Writing The TV Animation Premise
Jean Ann Wright.
You want to be an animation writer and you have some really cool ideas for your favorite show. So? First you have to write a sample script to submit to the story editor of that show. Try surfing online to find an actual animation script that you can use as a template for format. Write your sample script for a show that's similar to the show you want to pitch. DO NOT write a sample for the same show you want to pitch, as the story editor will know that show too well and he'll see only the script's flaws. Try to meet professional animation writers and story editors. Learn who they are by looking at the credits of animated shows. Join animation organizations. Go to seminars and workshops and introduce yourself to the writers and story editors there. Network! But never be a pest! When your sample script is ready, contact the story editor you want to pitch, and ask if you can submit a sample of your writing. Be sure it's your very best! You can submit a copy of your sample script to an animation agent as well, but an agent is not a must to find work.
Meeting the Story Editor
Before you meet with a story editor, watch as many episodes as you can of that story editor's show. Watch it when it airs; watch old episodes that you've previously taped or rented. Analyze the episodes. How long is each? What makes this show popular? How is it different? What's the level of reality? What are the rules of that cartoon universe? What makes it funny? Who are the main characters, and what makes them funny? Make notes about each. How many characters are in a typical episode? How many locations are used in each? Analyze the structure. Who wants what? Time exactly where each plot point comes in. What kind of humor is used? Is there a lesson, and how is it handled? Be sure you really know the main characters and their attitude! The more that you know about the show, the better chance you have of getting a shot at writing an episode. And usually you get that shot by submitting written premises or story ideas. Premises are short and written in narrative form. Unfortunately, there's no pay for writing them.

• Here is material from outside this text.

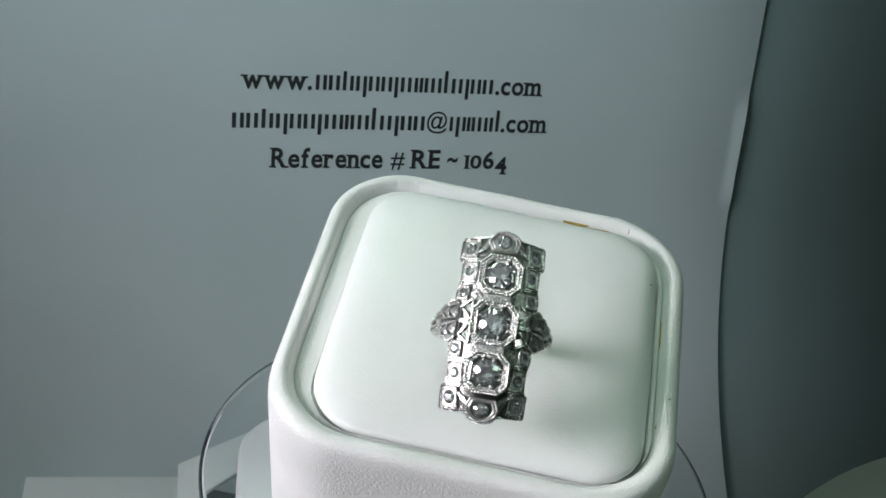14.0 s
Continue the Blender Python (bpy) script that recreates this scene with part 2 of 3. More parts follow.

OK! The story editor likes your script, and you've set up a meeting. Come prepared with several imaginative, twenty-five-word-or-less ideas for episodes, springboards that you can pitch verbally, if asked. Request a bible of the show, a script and a copy of several premises. The writer's bible contains information about the show and the show's characters. Listen carefully to everything the story editor tells you, and make notes. Ask questions. Does this show have an A plot and a B plot? Short cartoons do not, longer cartoons often do. Does the show have a joke ratio per page? What are the demographics or target age of this show? And is the target specific, or are the executives hoping for a wide range of viewers? What length does the story editor want your premises to be? Usual length is about one page, but each story editor has his own preference. How many premises does the editor want you to write before submitting the batch...three, four? When do you need to submit your first batch? Animation writing deadlines are usually very short, and you'll want to submit your ideas quickly. As a new writer, you'll probably be lucky to have one idea selected. And you may have to submit premises a number of times before any are given the go-ahead.